Yargı kararlarını yargıçların verdiğine dair bir inanç oluşturmaya başlarsak biraz daha hızlı düzelmeye başlar.

İkide bir onu bunu şunu terörist ilan etmekten vazgeçersek biraz düzelme daha da hızlanır.

Türk ekonomisinin bugün en büyük sorunu Adalet’tir, yargıdır.

Türk ekonomisi için Adalet Bakanı Ekonomi Bakanı’ndan, HSK Başkanı, Merkez Bankası Başkanı’ndan daha önemlidir.

Ekonomiyi düzeltmenin tek yolu bunun farkında olmaktır.

Hangi hükümet bilmem.

Ama Türkiye’yi ekonomik krizden çıkaracak olan bunun farkına varacak ve gereğini yapacak olandır.

***

4. doz eziyeti

Yurt dışına çıkmak için iki doz Sinovac üzerine iki doz Biontech olmak isteyen yurttaşlardan çok ciddi şikayetler geliyor.

İkinci doz Biontech’ler için randevu alamıyorlar.

Sistemin nasıl işlediği belli değil.

Başlangıçta herkes rahatça gidip, eğer aşı olma hakkına sahip grupta ise 4. doz aşısını olabiliyordu.

Ancak sonra ne olduysa oldu, sistem değişti.

Nasıl değiştiği konusu ise net değil.

Aşı hakları olduğu için aşılama merkezlerine gidiyorlar. Ancak randevuları olmadığı için geri çevriliyorlar.

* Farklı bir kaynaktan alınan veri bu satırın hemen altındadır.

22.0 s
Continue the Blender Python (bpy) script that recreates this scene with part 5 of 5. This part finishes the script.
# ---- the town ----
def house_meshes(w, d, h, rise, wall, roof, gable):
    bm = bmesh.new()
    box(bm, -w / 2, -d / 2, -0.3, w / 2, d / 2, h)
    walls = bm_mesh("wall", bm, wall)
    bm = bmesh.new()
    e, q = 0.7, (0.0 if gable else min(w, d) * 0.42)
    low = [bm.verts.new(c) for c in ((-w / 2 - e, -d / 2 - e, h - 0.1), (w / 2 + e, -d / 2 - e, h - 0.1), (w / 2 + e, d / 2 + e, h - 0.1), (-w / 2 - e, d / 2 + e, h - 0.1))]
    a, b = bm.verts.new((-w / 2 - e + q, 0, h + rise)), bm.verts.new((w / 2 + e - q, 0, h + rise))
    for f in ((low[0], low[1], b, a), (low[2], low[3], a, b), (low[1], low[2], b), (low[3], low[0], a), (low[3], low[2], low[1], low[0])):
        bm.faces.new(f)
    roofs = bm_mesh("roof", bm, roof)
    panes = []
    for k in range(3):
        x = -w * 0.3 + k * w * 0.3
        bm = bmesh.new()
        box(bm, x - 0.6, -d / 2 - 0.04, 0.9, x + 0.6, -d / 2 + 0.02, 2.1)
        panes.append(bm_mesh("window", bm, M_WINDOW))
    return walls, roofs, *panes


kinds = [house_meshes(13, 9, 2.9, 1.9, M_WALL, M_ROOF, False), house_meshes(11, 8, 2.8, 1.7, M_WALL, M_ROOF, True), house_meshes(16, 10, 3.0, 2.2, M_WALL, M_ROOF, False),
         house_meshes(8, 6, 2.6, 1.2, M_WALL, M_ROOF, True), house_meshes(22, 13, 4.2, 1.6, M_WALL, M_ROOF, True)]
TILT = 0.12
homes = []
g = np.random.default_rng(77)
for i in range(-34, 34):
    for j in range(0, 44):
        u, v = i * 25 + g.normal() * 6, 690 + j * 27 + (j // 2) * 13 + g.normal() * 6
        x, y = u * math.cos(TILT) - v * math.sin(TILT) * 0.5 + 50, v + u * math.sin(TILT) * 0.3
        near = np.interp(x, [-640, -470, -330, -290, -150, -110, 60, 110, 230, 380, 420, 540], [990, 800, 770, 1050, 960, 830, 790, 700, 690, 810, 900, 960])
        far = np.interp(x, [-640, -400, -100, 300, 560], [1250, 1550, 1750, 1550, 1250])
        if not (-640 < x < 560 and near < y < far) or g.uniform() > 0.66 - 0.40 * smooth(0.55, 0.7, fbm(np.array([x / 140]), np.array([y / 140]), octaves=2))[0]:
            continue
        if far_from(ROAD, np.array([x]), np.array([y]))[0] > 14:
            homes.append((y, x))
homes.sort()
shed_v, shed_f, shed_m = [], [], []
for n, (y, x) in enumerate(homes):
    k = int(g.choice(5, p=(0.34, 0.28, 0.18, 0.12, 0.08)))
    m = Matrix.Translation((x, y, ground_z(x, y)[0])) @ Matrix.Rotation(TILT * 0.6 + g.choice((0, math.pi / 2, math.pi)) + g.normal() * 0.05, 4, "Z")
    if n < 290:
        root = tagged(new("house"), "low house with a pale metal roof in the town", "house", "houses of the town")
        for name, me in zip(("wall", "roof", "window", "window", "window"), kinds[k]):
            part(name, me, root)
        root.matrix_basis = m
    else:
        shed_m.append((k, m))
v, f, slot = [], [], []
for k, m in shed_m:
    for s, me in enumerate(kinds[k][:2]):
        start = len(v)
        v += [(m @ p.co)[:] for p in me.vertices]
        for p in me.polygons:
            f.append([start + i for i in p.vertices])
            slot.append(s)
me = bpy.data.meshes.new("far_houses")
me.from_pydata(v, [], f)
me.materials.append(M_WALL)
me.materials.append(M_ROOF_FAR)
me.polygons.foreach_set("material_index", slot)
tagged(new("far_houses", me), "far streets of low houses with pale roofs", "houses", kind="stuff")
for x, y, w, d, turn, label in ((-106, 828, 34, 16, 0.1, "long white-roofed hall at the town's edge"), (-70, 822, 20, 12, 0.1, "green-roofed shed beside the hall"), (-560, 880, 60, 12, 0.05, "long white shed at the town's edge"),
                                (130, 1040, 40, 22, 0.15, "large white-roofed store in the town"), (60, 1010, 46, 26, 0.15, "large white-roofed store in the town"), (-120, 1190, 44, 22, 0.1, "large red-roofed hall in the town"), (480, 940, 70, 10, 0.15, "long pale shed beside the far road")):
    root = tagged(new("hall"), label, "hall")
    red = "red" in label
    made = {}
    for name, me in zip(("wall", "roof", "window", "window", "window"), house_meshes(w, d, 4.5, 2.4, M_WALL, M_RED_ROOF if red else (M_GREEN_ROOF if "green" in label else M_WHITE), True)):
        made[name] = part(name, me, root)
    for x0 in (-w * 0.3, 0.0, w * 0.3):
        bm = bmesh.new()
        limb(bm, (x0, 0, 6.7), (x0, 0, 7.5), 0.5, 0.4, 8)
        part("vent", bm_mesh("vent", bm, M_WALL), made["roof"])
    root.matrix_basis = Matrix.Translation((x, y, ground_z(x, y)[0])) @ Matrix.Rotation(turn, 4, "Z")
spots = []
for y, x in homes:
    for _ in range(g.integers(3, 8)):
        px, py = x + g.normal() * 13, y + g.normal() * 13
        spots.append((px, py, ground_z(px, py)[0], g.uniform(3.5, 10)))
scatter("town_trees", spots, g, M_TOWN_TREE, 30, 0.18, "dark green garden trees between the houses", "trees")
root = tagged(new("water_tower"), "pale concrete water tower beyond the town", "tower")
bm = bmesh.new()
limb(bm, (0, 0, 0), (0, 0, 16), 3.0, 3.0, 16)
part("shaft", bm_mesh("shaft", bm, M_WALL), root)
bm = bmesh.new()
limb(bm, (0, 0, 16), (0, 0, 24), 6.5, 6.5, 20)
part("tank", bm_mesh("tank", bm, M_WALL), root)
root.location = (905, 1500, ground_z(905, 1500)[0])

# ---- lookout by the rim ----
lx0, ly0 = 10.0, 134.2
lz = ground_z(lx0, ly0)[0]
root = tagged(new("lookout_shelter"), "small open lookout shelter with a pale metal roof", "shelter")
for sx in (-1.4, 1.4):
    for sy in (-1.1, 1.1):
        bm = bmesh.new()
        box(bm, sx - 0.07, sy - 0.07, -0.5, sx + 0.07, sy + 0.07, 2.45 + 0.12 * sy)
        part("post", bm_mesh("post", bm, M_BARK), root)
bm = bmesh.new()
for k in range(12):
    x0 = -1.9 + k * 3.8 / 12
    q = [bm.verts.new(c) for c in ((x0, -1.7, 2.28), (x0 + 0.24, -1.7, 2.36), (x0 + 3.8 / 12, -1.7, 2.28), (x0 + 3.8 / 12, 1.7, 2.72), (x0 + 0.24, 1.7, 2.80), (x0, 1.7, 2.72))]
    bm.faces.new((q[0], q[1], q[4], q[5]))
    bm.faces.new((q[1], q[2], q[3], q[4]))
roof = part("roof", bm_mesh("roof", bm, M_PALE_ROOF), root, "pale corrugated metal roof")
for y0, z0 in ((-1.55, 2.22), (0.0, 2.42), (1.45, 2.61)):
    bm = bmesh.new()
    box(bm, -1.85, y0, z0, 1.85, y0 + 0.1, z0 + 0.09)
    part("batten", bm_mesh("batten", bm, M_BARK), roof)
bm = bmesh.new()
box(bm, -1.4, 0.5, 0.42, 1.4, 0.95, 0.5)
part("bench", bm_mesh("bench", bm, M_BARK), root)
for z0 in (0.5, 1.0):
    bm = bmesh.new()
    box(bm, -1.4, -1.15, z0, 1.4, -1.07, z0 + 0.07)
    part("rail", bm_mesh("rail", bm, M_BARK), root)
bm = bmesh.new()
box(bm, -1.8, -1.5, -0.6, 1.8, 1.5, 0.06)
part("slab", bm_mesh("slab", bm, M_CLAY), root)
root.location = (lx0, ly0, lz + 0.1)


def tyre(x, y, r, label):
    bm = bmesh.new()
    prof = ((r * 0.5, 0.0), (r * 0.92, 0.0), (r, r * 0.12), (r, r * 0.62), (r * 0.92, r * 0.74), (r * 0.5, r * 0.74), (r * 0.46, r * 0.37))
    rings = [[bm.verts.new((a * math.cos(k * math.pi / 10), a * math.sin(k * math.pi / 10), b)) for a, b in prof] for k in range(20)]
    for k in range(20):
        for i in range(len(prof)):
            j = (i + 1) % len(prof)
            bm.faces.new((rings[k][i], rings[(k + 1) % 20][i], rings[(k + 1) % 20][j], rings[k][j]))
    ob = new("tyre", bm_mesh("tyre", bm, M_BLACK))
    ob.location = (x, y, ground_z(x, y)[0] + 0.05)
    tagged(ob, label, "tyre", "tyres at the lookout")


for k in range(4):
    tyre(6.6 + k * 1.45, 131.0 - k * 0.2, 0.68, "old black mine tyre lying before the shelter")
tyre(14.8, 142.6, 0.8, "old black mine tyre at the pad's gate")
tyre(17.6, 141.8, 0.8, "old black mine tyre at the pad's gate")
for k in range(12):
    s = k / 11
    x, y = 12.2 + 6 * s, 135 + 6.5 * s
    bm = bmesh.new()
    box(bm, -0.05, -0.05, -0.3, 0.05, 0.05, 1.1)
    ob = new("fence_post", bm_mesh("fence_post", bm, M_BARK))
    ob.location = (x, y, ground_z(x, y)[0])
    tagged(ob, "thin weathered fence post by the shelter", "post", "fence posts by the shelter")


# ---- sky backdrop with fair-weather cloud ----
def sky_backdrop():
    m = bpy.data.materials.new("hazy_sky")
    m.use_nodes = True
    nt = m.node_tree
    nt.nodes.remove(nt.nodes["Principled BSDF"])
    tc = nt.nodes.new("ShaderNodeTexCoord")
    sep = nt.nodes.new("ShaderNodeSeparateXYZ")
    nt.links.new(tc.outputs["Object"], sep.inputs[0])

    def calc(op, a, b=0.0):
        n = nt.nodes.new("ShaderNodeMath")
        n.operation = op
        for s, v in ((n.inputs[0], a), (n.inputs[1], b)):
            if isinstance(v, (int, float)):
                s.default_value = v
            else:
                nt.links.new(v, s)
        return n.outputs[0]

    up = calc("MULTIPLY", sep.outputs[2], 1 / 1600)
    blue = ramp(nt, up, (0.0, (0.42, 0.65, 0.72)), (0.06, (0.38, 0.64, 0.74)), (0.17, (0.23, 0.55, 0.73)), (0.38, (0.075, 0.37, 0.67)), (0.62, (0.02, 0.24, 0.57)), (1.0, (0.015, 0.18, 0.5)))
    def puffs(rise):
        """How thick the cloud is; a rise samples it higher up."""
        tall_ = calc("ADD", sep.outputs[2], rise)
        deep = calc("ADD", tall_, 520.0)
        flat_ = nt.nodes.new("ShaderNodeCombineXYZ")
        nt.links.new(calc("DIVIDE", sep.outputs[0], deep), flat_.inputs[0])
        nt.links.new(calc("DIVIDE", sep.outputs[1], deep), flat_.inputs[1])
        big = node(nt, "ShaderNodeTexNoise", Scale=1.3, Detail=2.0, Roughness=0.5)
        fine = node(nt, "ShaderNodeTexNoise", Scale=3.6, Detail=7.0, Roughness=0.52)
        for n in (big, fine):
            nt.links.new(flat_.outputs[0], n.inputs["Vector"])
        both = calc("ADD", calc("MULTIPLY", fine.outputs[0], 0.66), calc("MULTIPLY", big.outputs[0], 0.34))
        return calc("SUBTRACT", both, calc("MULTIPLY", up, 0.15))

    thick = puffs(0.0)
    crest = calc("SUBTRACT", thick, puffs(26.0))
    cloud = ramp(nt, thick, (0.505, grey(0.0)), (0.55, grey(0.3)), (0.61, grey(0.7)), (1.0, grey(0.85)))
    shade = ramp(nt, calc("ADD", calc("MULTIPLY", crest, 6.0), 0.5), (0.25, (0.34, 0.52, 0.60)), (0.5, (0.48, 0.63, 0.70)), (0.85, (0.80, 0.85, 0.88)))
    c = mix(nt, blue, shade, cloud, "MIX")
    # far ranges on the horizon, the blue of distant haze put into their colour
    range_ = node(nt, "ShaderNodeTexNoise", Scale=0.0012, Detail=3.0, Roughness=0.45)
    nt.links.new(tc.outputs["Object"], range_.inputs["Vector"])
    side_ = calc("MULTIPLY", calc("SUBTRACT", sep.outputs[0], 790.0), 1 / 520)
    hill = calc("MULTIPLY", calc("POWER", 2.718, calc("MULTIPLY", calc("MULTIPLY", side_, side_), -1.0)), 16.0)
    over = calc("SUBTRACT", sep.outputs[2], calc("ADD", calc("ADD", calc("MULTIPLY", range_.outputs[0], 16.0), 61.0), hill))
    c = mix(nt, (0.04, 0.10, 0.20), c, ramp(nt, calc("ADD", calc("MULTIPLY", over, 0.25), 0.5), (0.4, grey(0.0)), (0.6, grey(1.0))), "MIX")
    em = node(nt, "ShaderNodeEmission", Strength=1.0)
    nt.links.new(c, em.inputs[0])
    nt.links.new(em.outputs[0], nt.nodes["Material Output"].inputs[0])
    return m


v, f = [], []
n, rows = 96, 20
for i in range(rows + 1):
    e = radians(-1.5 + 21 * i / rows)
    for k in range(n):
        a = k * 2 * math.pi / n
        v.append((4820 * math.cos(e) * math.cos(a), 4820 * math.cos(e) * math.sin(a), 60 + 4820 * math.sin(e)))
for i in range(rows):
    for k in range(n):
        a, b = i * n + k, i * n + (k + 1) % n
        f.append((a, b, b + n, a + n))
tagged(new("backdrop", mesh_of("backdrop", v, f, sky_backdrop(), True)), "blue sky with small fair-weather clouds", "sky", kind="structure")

Randevu almaları gerektiği söyleniyor.

Bu da normal.

Ancak sonrası normal değil.

Aşı merkezinde rahatça halledilebilecek randevu işlemi, yaşını başını almış vatandaşlara bu işlemi kendilerinin yapmaları söyleniyor.

Sonrası daha da beter.

Sistem doğrudan randevu vermiyor.

Anlaşılması zor bir sistemle MHRS üzerinden randevu almaya çalışmaları gerekiyor.

Aşılama oranının düşük olduğu ve hastalığın yeniden tırmanışa geçtiği bir dönemde aşı olmaya gelmiş insanlar geri çevriliyor.

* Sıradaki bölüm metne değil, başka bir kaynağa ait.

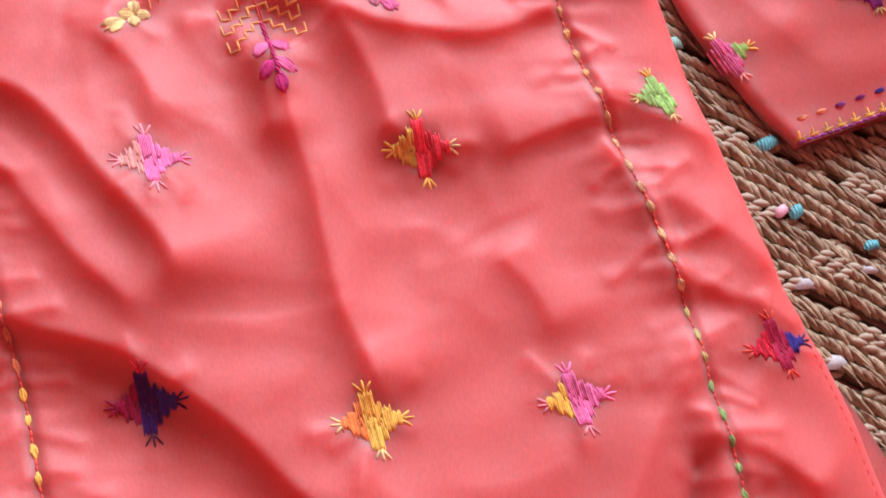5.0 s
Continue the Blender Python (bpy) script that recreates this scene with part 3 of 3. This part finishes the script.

Hastalanma ve hastanelik olma ve hatta can kaybı riski arttırılıyor.

Aşı olmak için gelmiş insanlar elden kaçırılıyor.

Bir diğer rezalet ise grip aşısında.

Geçen yıl olduğu gibi bu yıl da grip aşısı olabilme kriterleri tam bir anlamsızlık.

Risk grubunda olan, yaşlı yurttaşlara bile aşı tanımlanmazken, hiçbir risk taşımayanlara aşı tanımlanmış olabiliyor.

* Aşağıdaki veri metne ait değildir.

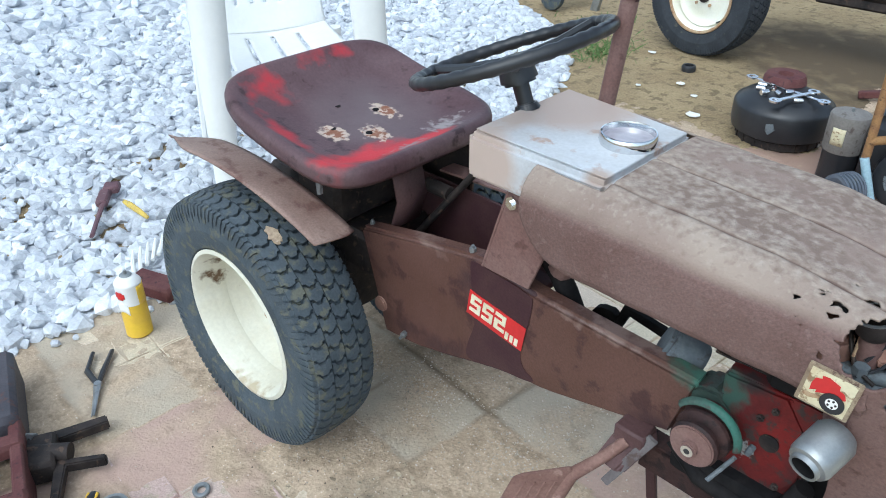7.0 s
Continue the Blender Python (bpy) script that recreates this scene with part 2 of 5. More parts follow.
def stain(mat, color, spots, scale, lo, hi):
    """Ragged spots of another colour, at (x, y, rx, ry) or (x, y, z, rx, ry, rz)."""
    nt = mat.node_tree
    n, lk = nt.nodes, nt.links.new
    bsdf = n["Principled BSDF"]
    old = bsdf.inputs["Base Color"].links[0].from_socket
    geo = n.new("ShaderNodeNewGeometry")
    nz = n.new("ShaderNodeTexNoise")
    nz.inputs["Scale"].default_value = scale
    nz.inputs["Detail"].default_value = 7.0
    lk(geo.outputs["Position"], nz.inputs["Vector"])
    total = None
    for spot in spots:
        x, y, z, rx, ry, rz = spot if len(spot) == 6 else (spot[0], spot[1], 0, spot[2], spot[3], 1)
        sub = n.new("ShaderNodeVectorMath")
        sub.operation = "SUBTRACT"
        lk(geo.outputs["Position"], sub.inputs[0])
        sub.inputs[1].default_value = (x, y, z)
        div = n.new("ShaderNodeVectorMath")
        div.operation = "DIVIDE"
        lk(sub.outputs[0], div.inputs[0])
        div.inputs[1].default_value = (rx, ry, rz)
        ln = n.new("ShaderNodeVectorMath")
        ln.operation = "LENGTH"
        lk(div.outputs[0], ln.inputs[0])
        mr = n.new("ShaderNodeMapRange")
        mr.inputs["From Min"].default_value, mr.inputs["From Max"].default_value = 1.0, 0.0
        lk(ln.outputs["Value"], mr.inputs["Value"])
        if total is None:
            total = mr.outputs["Result"]
        else:
            m2 = n.new("ShaderNodeMath")
            m2.operation = "MAXIMUM"
            lk(total, m2.inputs[0])
            lk(mr.outputs["Result"], m2.inputs[1])
            total = m2.outputs[0]
    ad = n.new("ShaderNodeMath")
    ad.operation = "MULTIPLY_ADD"
    lk(total, ad.inputs[0])
    ad.inputs[1].default_value = 0.6
    lk(nz.outputs["Fac"], ad.inputs[2])
    mr = n.new("ShaderNodeMapRange")
    mr.inputs["From Min"].default_value, mr.inputs["From Max"].default_value = lo, hi
    lk(ad.outputs[0], mr.inputs["Value"])
    inside = n.new("ShaderNodeMapRange")
    inside.inputs["From Max"].default_value = 0.25
    lk(total, inside.inputs["Value"])
    both = n.new("ShaderNodeMath")
    both.operation = "MULTIPLY"
    lk(mr.outputs["Result"], both.inputs[0])
    lk(inside.outputs["Result"], both.inputs[1])
    mx = n.new("ShaderNodeMix")
    mx.data_type = "RGBA"
    lk(both.outputs[0], mx.inputs["Factor"])
    lk(old, mx.inputs[6])
    mx.inputs[7].default_value = (*color, 1)
    lk(mx.outputs[2], bsdf.inputs["Base Color"])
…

Bu yanlış düzeni birisinin yeniden ele alması gerekiyor.

***

Her eve yapsanız olmaz

Her yere camii yapılacakmış.

Her mahalleye.

Herkesin yürüyüş mesafesine.

Yeni “çılgın proje” bu olsa gerek.

Öyle bir yapın ki, memlekette kişi başı bir cami düşsün.

Memleketin işsizlik, evsizlik, gelirsizlik sorunlarını da çözmüş olursunuz böylelikle.

Çamlıca’ya dev bir cami yaptınız.

Cumhuriyet döneminin ilk ve tek Selatin camiini.

Zevksizlik abidesini.

Mimar Sinan’ın neredeyse altı yüz yıl önce taştan nakşettiği caminin beton kopyasını.

O günden bugüne bir arpa boyu yol alamadık dercesine.

Allah aşkına söyleyin kaç kişi gidiyor?

Bir normal günde bir vakit namazına kaç kişi katılıyor bu camide.

Şimdi bir tane de Levent’e dikiyorsunuz.

Merkez Bankası’nın arsasına. Herhalde Merkez Bankası başkanlarının günahlarının kefareti olarak.

O da dev.

Ona da kaç kişi gidecek merak ediyorum.

Hala anlamadınız değil mi!

Millet sizden ibadet edecek yer istemiyor.

Sizden iş istiyor, çocuklarına gelecek istiyor, eğitimde fırsat eşitliği istiyor, doğru düzgün üniversiteler istiyor, Adalet istiyor, iyi yetiştirdiği çocuğu için liyakate dayalı sistem istiyor, huzur istiyor, mutluluk istiyor.

Siz ise ona cami veriyorsunuz.

İçi boşaltılmış bir din söyleminin, içi boş camilerini.

Zannediyorsunuz ki, millet o camilerde size dua edecek.

Ama yanılıyorsunuz.

Bu gidişle beddua edecek.

***

NE ZAMAN ADAM OLURUZ?

Teşhis koyamayan doktorun tedavi de edemeyeceğini anladığımız zaman.